NCCOS Conducts Research in Sanctuary Waters
In 1999, under the direction of Dr. Nancy Foster, a partnership was formed between the National Marine Sanctuary Program and NOAA’s National Centers for Coastal Ocean Science (NCCOS).
The Partnership Goal
The goal of the partnership is to effectively manage the nation’s sanctuaries by using the best available science and utilizing NOAA research capabilities embodied in NCCOS to assist in meeting this goal.
This partnership now encompasses many integrated research and management activities that exist far beyond the original agreement, demonstrating an evolution of the partnership into a highly focused and applied program. This partnership allows for a co-evolution of management needs and research response.

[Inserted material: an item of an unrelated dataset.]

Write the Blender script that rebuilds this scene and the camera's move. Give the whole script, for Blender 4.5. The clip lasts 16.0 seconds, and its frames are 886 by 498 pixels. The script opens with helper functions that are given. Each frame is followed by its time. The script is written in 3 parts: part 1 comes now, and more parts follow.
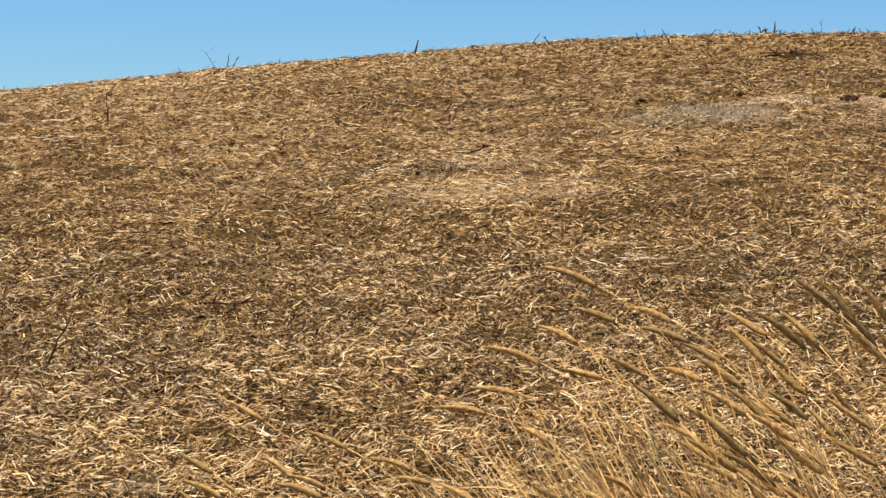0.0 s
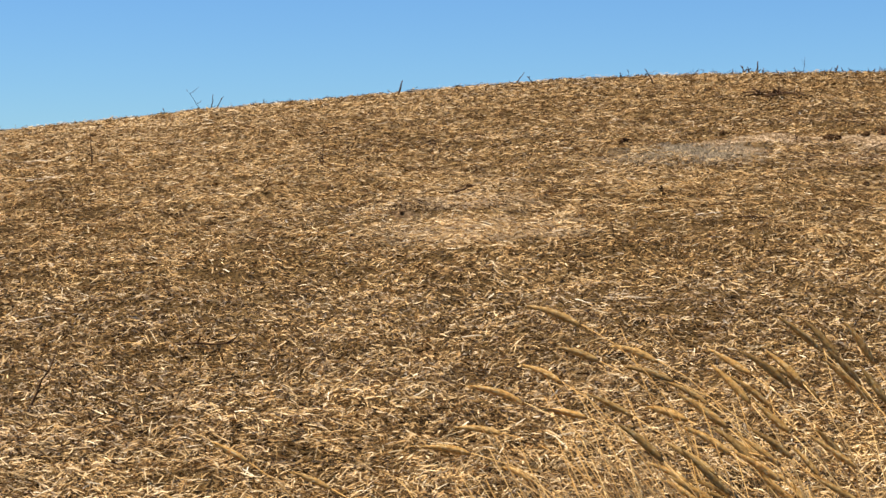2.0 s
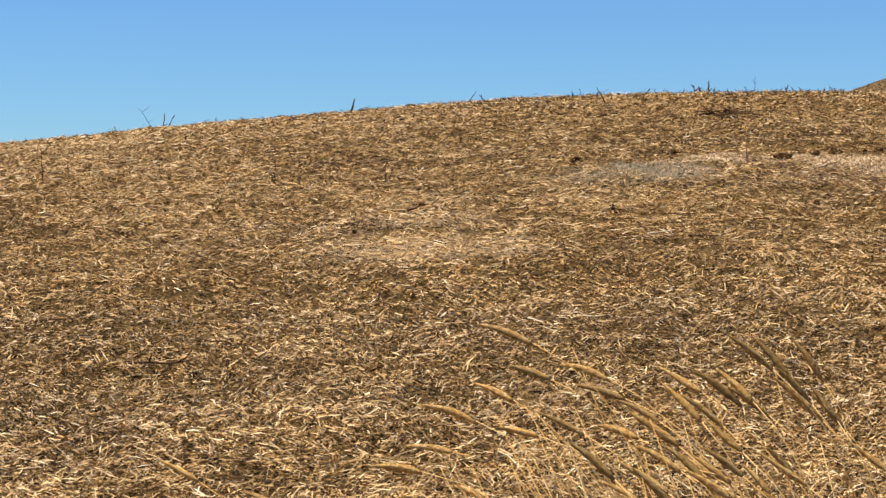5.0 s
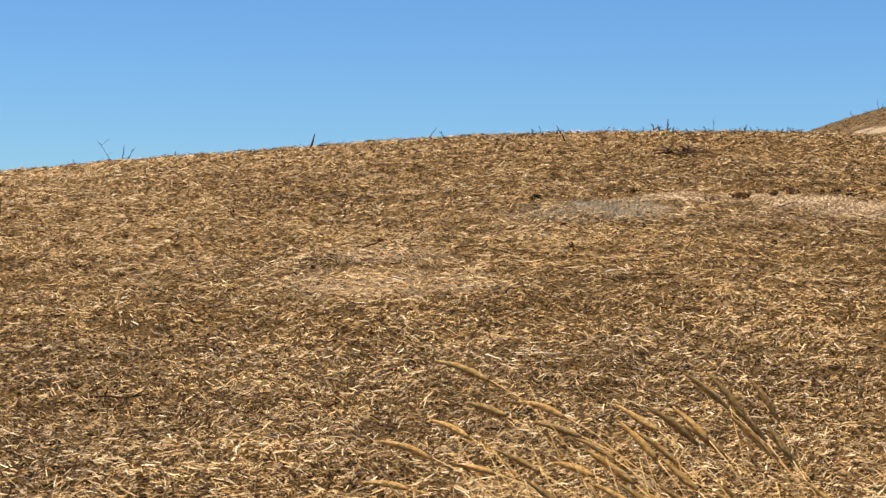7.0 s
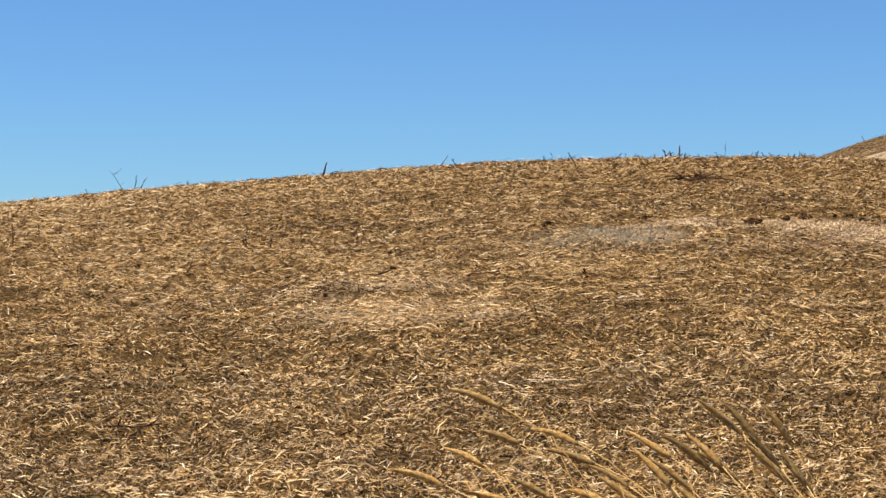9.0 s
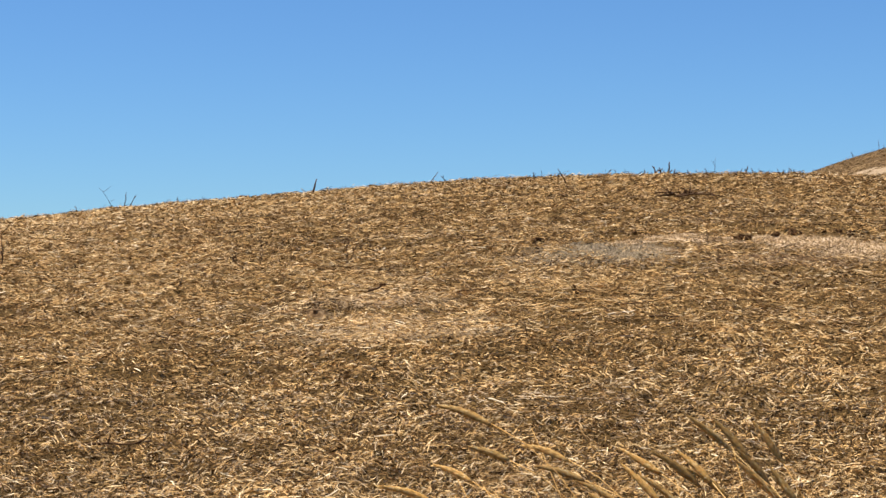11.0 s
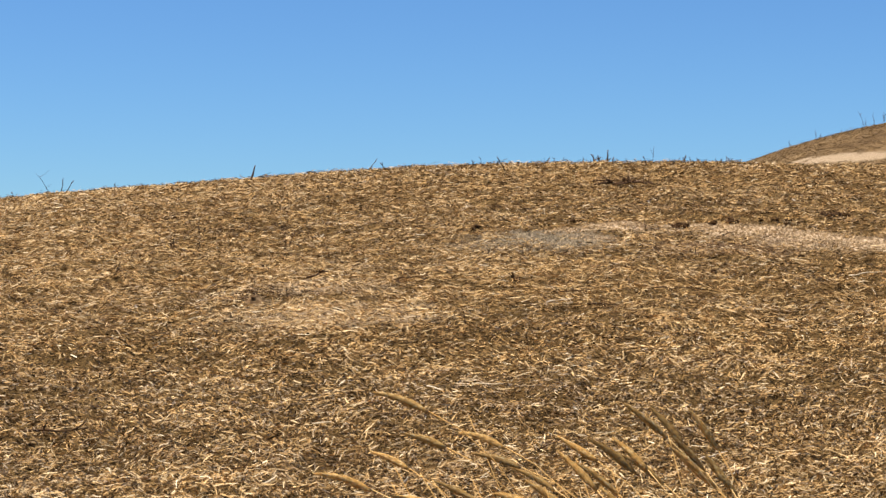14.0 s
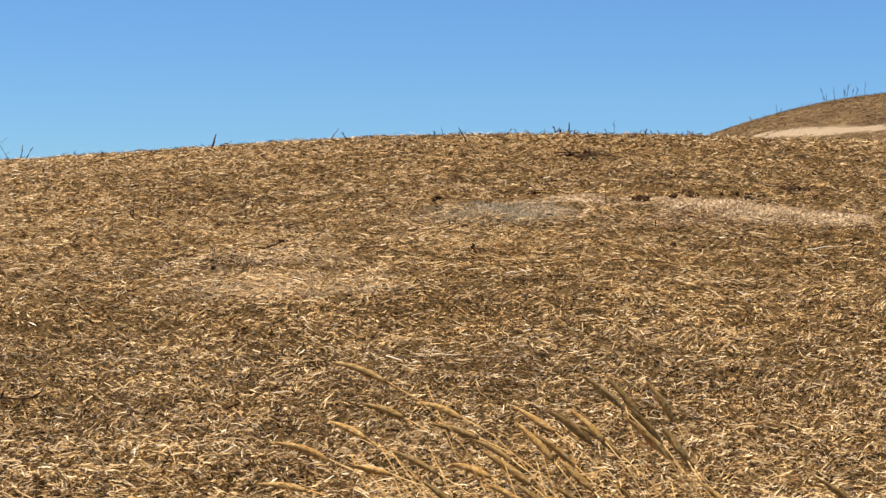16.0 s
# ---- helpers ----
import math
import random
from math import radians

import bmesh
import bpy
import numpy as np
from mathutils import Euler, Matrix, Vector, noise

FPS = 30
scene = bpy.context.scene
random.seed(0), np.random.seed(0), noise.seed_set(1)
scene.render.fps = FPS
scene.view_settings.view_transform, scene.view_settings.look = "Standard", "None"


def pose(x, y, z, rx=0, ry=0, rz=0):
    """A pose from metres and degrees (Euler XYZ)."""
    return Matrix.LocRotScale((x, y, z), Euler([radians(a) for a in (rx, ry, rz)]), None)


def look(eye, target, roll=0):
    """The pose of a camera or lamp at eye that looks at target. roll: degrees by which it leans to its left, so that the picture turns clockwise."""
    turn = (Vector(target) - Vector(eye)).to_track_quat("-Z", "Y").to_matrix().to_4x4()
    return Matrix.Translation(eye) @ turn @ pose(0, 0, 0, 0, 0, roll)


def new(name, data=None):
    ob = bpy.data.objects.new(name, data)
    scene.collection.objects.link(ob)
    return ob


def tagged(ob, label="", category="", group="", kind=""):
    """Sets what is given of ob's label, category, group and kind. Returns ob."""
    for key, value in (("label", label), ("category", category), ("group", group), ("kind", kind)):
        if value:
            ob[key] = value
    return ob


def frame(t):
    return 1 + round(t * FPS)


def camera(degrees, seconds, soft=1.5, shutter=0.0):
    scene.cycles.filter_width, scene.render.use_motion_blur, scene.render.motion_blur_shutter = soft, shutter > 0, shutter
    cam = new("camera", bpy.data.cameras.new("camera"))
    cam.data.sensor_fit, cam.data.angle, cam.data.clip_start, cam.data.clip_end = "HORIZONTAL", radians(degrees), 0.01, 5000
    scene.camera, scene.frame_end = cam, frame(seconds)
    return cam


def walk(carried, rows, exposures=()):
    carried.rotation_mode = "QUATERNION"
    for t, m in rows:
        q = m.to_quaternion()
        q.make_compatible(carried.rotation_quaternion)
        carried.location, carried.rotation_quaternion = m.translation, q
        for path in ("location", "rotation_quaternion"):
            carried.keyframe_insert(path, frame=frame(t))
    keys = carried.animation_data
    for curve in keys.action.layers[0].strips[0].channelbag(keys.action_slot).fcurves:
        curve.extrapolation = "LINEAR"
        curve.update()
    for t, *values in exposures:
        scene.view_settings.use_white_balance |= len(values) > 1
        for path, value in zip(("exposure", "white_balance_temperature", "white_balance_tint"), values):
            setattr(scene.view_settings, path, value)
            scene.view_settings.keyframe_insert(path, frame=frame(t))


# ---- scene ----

# ---- camera: a long lens that turns where it is held ----
EYE = 1.6
cam = camera(25.8, 16.0, soft=1.5)
ROWS = [  # seconds, yaw, pitch, roll
    (0.0, 0.000, -2.500, 0.000), (0.5, -0.170, -2.302, -0.069), (1.0, -0.266, -2.011, -0.135), (1.5, -0.354, -1.681, -0.151),
    (2.0, -0.456, -1.326, -0.160), (2.5, -0.610, -1.056, -0.206), (3.0, -0.803, -0.885, -0.284), (5.5, -2.249, -0.709, 0.035),
    (6.0, -2.670, -0.429, 0.255), (6.5, -2.975, -0.074, 0.382), (7.0, -3.077, 0.294, 0.392), (7.5, -3.021, 0.642, 0.335),
    (8.0, -2.884, 0.854, 0.175), (8.5, -2.754, 1.002, 0.075), (9.0, -2.703, 1.107, 0.020), (11.5, -3.132, 1.815, -0.174),
    (12.0, -3.296, 2.049, -0.277), (12.5, -3.536, 2.135, -0.303), (13.0, -3.856, 1.997, -0.243), (13.5, -4.301, 1.670, -0.137),
    (14.0, -4.805, 1.220, 0.093), (14.5, -5.236, 0.834, 0.307), (15.0, -5.566, 0.534, 0.473), (15.5, -5.801, 0.360, 0.578),
    (16.0, -5.974, 0.359, 0.584),
]
walk(cam, [(t, pose(0.0007 * t, 0, EYE, 90 + pitch, 0, yaw) @ pose(0, 0, 0, 0, 0, roll)) for t, yaw, pitch, roll in ROWS],
     exposures=[(0.0, 0.99), (16.0, 0.99)])

# ---- world, sun ----
SUN_FROM = Vector((-0.44, 0.02, 1.0)).normalized()
world = bpy.data.worlds.new("world")
scene.world = world
world.use_nodes = True
wn, wl = world.node_tree.nodes, world.node_tree.links
sky = wn.new("ShaderNodeTexSky")
sky.sky_type = "NISHITA"
sky.sun_disc = False
sky.sun_elevation = math.asin(SUN_FROM.z)
sky.sun_rotation = math.atan2(SUN_FROM.x, SUN_FROM.y)
sky.altitude = 300
sky.air_density, sky.dust_density, sky.ozone_density = 1.0, 0.0, 2.0
clear = wn.new("ShaderNodeMix")  # a very clear, dry summer sky
clear.data_type, clear.blend_type = "RGBA", "MULTIPLY"
clear.inputs[0].default_value = 1.0
clear.inputs[7].default_value = (0.485, 0.775, 1.135, 1)
wl.new(sky.outputs["Color"], clear.inputs[6])
wl.new(clear.outputs[2], wn["Background"].inputs["Color"])
wn["Background"].inputs["Strength"].default_value = 0.0550
sun = new("sun", bpy.data.lights.new("sun", "SUN"))
sun.data.energy, sun.data.angle, sun.data.color = 5.0, radians(0.53), (1.0, 0.868, 0.70)
sun.matrix_world = look(SUN_FROM * 60, (0, 0, 0))


# ---- materials ----
def shader(name, rough=0.8, spec=0.25):
    m = bpy.data.materials.new(name)
    m.use_nodes = True
    b = m.node_tree.nodes["Principled BSDF"]
    b.inputs["Roughness"].default_value = rough
    b.inputs["Specular IOR Level"].default_value = spec
    return m, m.node_tree.nodes, m.node_tree.links, b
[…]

Scientists involved in the partnership are working to refine the sanctuary program’s science-based management program by providing a research perspective in the formulation of the management goals. Scientists have begun the process of supporting the application of sanctuary management goals by both designing and implementing new research projects and integrating ongoing studies into this mission.
As the results of these projects mature, scientists will evaluate the effectiveness of the research activities in supporting these requirements, and utilize these data to provide defensible, peer-reviewed and thus, science-based recommendations regarding the consequences of management actions on sanctuary resources and management goals.
Research and Education
Through this partnership scientists will monitor environmental changes and natural events in sanctuary waters. Educators will work to improve public understanding of coastal ecosystems by incorporating research findings into education programs designed to conserve, protect, and enhance coastal ecosystem resources.
The following three categories of research are currently the primary focus of the National Marine Sanctuary Program’s partnership with NOAA’s National Centers for Coastal Ocean Science.
By 2008 the National Marine Sanctuary Program and NCCOS will develop descriptions of all sanctuaries' resources for the future detection of significant changes. In some cases, characterization of selected resources will allow hypotheses to be tested regarding the source of those changes and to determine whether sanctuary goals are being met.
Within five years, all sanctuaries will have monitoring programs that can detect change in the status of selected resources, in certain cases at a scale that provides the basis for testing hypotheses and predicting consequences of those changes to sanctuary ecosystems under both management action and inaction. Application of forecasting techniques and technology that utilize this monitoring information will be emphasized.
A limited, but consistent effort will be made to develop and test new technologies and techniques for monitoring the health of marine systems and predicting future status based on understanding of ecosystems and the processes that control them.